[3D scene code data]
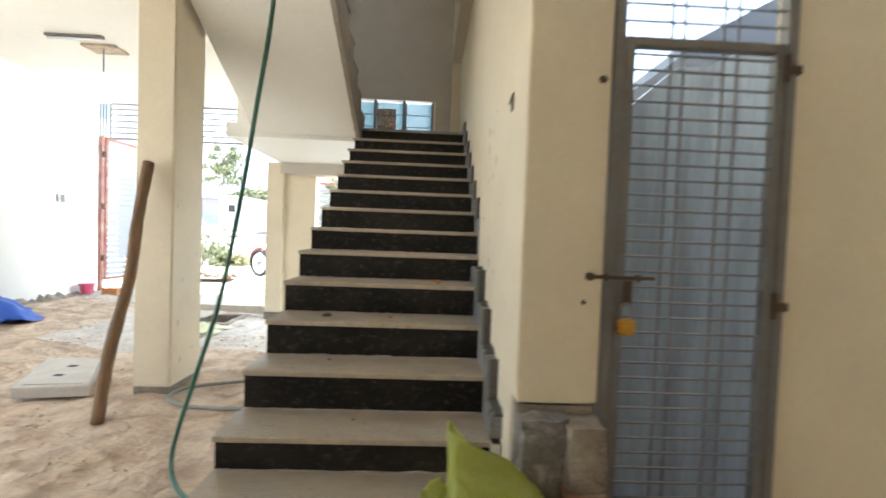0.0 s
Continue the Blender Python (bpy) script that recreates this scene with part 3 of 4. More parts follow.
# ---- grille door ----
door = empty("door_1", "locked grey steel grille door with a brass padlock", "door", (1.83, -0.2, 0.05), kind="structure")
DX0, DX1, DY, DZ0, DZ1 = 1.53, 2.12, -0.205, 0.08, 2.07
part("door_frame", boxes(((1.4905, DY - 0.02, 0.0), (1.527, DY + 0.03, 2.6)), ((2.123, DY - 0.02, 0.0), (2.159, DY + 0.03, 2.6)), ((1.527, DY - 0.02, 2.565), (2.123, DY + 0.03, 2.6)), bevel=0.003), METAL, door, "grey angle-steel frame")
part("leaf_frame", boxes(((DX0, DY - 0.015, DZ0), (DX0 + 0.035, DY + 0.02, DZ1)), ((DX1 - 0.035, DY - 0.015, DZ0), (DX1, DY + 0.02, DZ1)),
     ((DX0 + 0.035, DY - 0.015, DZ1 - 0.035), (DX1 - 0.035, DY + 0.02, DZ1)), ((DX0 + 0.035, DY - 0.015, DZ0), (DX1 - 0.035, DY + 0.02, DZ0 + 0.035)), bevel=0.003), METAL, door)
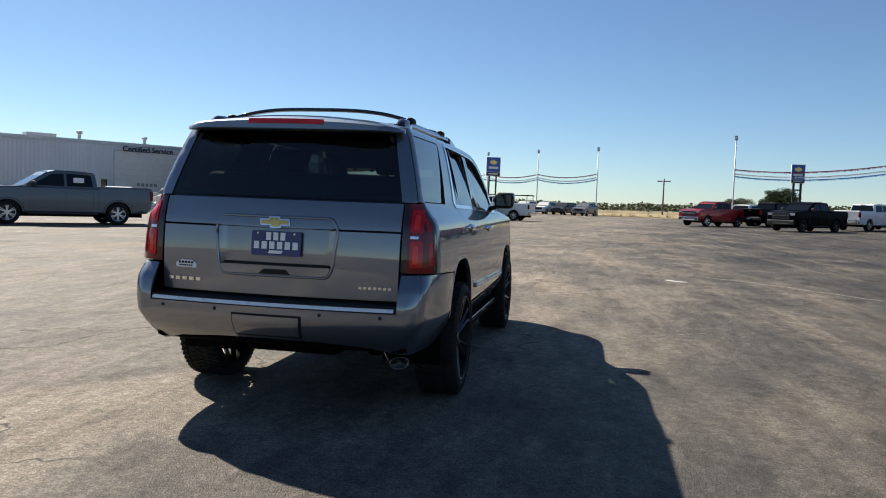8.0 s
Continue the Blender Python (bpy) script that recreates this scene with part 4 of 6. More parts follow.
        # raised lips round the wheel arches, parted at the panel gaps
        for fr, runs in ((True, ((8, 51), (52, 172))), (False, ((8, 69), (70, 147), (148, 172)))):
            for a0, a1 in runs:
                bm = bmesh.new()
                rows = []
                for k in range(25):
                    ang = radians(a0 + (a1 - a0) * k / 24)
                    row = []
                    for q, o in ((0.985, -0.03), (0.992, 0.0004), (0.996, 0.0012), (1.004, 0.0016), (1.014, 0.0015), (1.022, 0.0011), (1.028, 0.0003), (1.032, -0.001)):
                        px, pz = arch_pt(0, ang, fr, q)
                        row.append(bm.verts.new((px, s * (side_y(px, pz, px < -1.9) + o), pz)))
                    rows.append(row)
                for a, b in zip(rows, rows[1:]):
                    for i in range(7):
                        bm.faces.new((a[i], a[i + 1], b[i + 1], b[i]))
                bmesh.ops.recalc_face_normals(bm, faces=bm.faces)
                lip = part("arch_lip", bm, PAINT, car, smooth=True)
                lip.data.set_sharp_from_angle(angle=radians(40))
        # mirror
        mir = new("door_mirror")
        mir.parent = car
        tagged(mir, "black door mirror with a bright cap")
        bm = box_bm(bmesh.new(), 0.585, 0.725, 0.90, 1.085, 1.298, 1.452, 0.045, 4)
        if s < 0:
            bmesh.ops.scale(bm, vec=(1, -1, 1), verts=bm.verts)
            bmesh.ops.reverse_faces(bm, faces=bm.faces)
        part("mirror_housing", bm, BLACK_PLASTIC, mir, smooth=True)
        bm = box_bm(bmesh.new(), 0.690, 0.752, 0.915, 1.088, 1.340, 1.454, 0.028, 4)
        bmesh.ops.scale(bm, vec=(1, s, 1), verts=bm.verts)
        if s < 0:
            bmesh.ops.reverse_faces(bm, faces=bm.faces)
        part("mirror_cap", bm, CHROME, mir, "bright chrome mirror cap", smooth=True)
        bm = tube(bmesh.new(), [(0.70, s * 0.83, 1.285), (0.69, s * 0.88, 1.300), (0.66, s * 0.94, 1.315)], [0.034, 0.030, 0.026], 10, 0.7)
        part("mirror_arm", bm, BLACK_PLASTIC, mir, smooth=True)
        # glass coloured black in place of a dark reflection
        bm = bx(0.581, 0.5845, min(s * 0.925, s * 1.065), max(s * 0.925, s * 1.065), 1.325, 1.43, 0.0)
        part("mirror_glass", bm, BLACK_GLOSS, mir, "dark mirror glass")
        # head lamp and front bumper side
        hl = panel("head_lamp", [(1.842, 1.105), (1.95, 1.128), (2.06, 1.09), (2.10, 0.97), (1.95, 0.97), (1.872, 1.05)], side_map(s, 0.004), HEAD_LENS, car, step=0.04)
        panel("lamp_strip", [(1.85, 1.092), (1.95, 1.115), (2.05, 1.082), (2.05, 1.066), (1.95, 1.095), (1.86, 1.074)], side_map(s, -0.001), CHROME, hl, step=0.04, depth=0.004, gap=0)
        fb = [(1.86, 0.874), (1.98, 0.898), (2.13, 0.895), (2.13, 0.86), (2.21, 0.70), (2.22, 0.55), (2.19, 0.345), (1.95, 0.335)] + [p for p in arch_arc(True, -8, 52, 12) if p[1] > 0.335]
        panel("bumper_corner", fb, at, PAINT, car, step=0.05)
        panel("bumper_valance", [(1.915, 0.205), (1.925, 0.33), (2.19, 0.34), (2.15, 0.20)], side_map(s, 0.012), BLACK_PLASTIC, car, step=0.06)
        panel("fog_lamp_pod", [(2.00, 0.70), (2.15, 0.72), (2.13, 0.85), (2.05, 0.84)], side_map(s, -0.002), BLACK_GLOSS, car, step=0.05)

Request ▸
All of the lines above should be retyped precisely, apart from the pictures.

Completed task ▸
0.0 s
Continue the Blender Python (bpy) script that recreates this scene with part 3 of 4. More parts follow.
# ---- grille door ----
door = empty("door_1", "locked grey steel grille door with a brass padlock", "door", (1.83, -0.2, 0.05), kind="structure")
DX0, DX1, DY, DZ0, DZ1 = 1.53, 2.12, -0.205, 0.08, 2.07
part("door_frame", boxes(((1.4905, DY - 0.02, 0.0), (1.527, DY + 0.03, 2.6)), ((2.123, DY - 0.02, 0.0), (2.159, DY + 0.03, 2.6)), ((1.527, DY - 0.02, 2.565), (2.123, DY + 0.03, 2.6)), bevel=0.003), METAL, door, "grey angle-steel frame")
part("leaf_frame", boxes(((DX0, DY - 0.015, DZ0), (DX0 + 0.035, DY + 0.02, DZ1)), ((DX1 - 0.035, DY - 0.015, DZ0), (DX1, DY + 0.02, DZ1)),
     ((DX0 + 0.035, DY - 0.015, DZ1 - 0.035), (DX1 - 0.035, DY + 0.02, DZ1)), ((DX0 + 0.035, DY - 0.015, DZ0), (DX1 - 0.035, DY + 0.02, DZ0 + 0.035)), bevel=0.003), METAL, door)
8.0 s
Continue the Blender Python (bpy) script that recreates this scene with part 4 of 6. More parts follow.
        # raised lips round the wheel arches, parted at the panel gaps
        for fr, runs in ((True, ((8, 51), (52, 172))), (False, ((8, 69), (70, 147), (148, 172)))):
            for a0, a1 in runs:
                bm = bmesh.new()
                rows = []
                for k in range(25):
                    ang = radians(a0 + (a1 - a0) * k / 24)
                    row = []
                    for q, o in ((0.985, -0.03), (0.992, 0.0004), (0.996, 0.0012), (1.004, 0.0016), (1.014, 0.0015), (1.022, 0.0011), (1.028, 0.0003), (1.032, -0.001)):
                        px, pz = arch_pt(0, ang, fr, q)
                        row.append(bm.verts.new((px, s * (side_y(px, pz, px < -1.9) + o), pz)))
                    rows.append(row)
                for a, b in zip(rows, rows[1:]):
                    for i in range(7):
                        bm.faces.new((a[i], a[i + 1], b[i + 1], b[i]))
                bmesh.ops.recalc_face_normals(bm, faces=bm.faces)
                lip = part("arch_lip", bm, PAINT, car, smooth=True)
                lip.data.set_sharp_from_angle(angle=radians(40))
        # mirror
        mir = new("door_mirror")
        mir.parent = car
        tagged(mir, "black door mirror with a bright cap")
        bm = box_bm(bmesh.new(), 0.585, 0.725, 0.90, 1.085, 1.298, 1.452, 0.045, 4)
        if s < 0:
            bmesh.ops.scale(bm, vec=(1, -1, 1), verts=bm.verts)
            bmesh.ops.reverse_faces(bm, faces=bm.faces)
        part("mirror_housing", bm, BLACK_PLASTIC, mir, smooth=True)
        bm = box_bm(bmesh.new(), 0.690, 0.752, 0.915, 1.088, 1.340, 1.454, 0.028, 4)
        bmesh.ops.scale(bm, vec=(1, s, 1), verts=bm.verts)
        if s < 0:
            bmesh.ops.reverse_faces(bm, faces=bm.faces)
        part("mirror_cap", bm, CHROME, mir, "bright chrome mirror cap", smooth=True)
        bm = tube(bmesh.new(), [(0.70, s * 0.83, 1.285), (0.69, s * 0.88, 1.300), (0.66, s * 0.94, 1.315)], [0.034, 0.030, 0.026], 10, 0.7)
        part("mirror_arm", bm, BLACK_PLASTIC, mir, smooth=True)
        # glass coloured black in place of a dark reflection
        bm = bx(0.581, 0.5845, min(s * 0.925, s * 1.065), max(s * 0.925, s * 1.065), 1.325, 1.43, 0.0)
        part("mirror_glass", bm, BLACK_GLOSS, mir, "dark mirror glass")
        # head lamp and front bumper side
        hl = panel("head_lamp", [(1.842, 1.105), (1.95, 1.128), (2.06, 1.09), (2.10, 0.97), (1.95, 0.97), (1.872, 1.05)], side_map(s, 0.004), HEAD_LENS, car, step=0.04)
        panel("lamp_strip", [(1.85, 1.092), (1.95, 1.115), (2.05, 1.082), (2.05, 1.066), (1.95, 1.095), (1.86, 1.074)], side_map(s, -0.001), CHROME, hl, step=0.04, depth=0.004, gap=0)
        fb = [(1.86, 0.874), (1.98, 0.898), (2.13, 0.895), (2.13, 0.86), (2.21, 0.70), (2.22, 0.55), (2.19, 0.345), (1.95, 0.335)] + [p for p in arch_arc(True, -8, 52, 12) if p[1] > 0.335]
        panel("bumper_corner", fb, at, PAINT, car, step=0.05)
        panel("bumper_valance", [(1.915, 0.205), (1.925, 0.33), (2.19, 0.34), (2.15, 0.20)], side_map(s, 0.012), BLACK_PLASTIC, car, step=0.06)
        panel("fog_lamp_pod", [(2.00, 0.70), (2.15, 0.72), (2.13, 0.85), (2.05, 0.84)], side_map(s, -0.002), BLACK_GLOSS, car, step=0.05)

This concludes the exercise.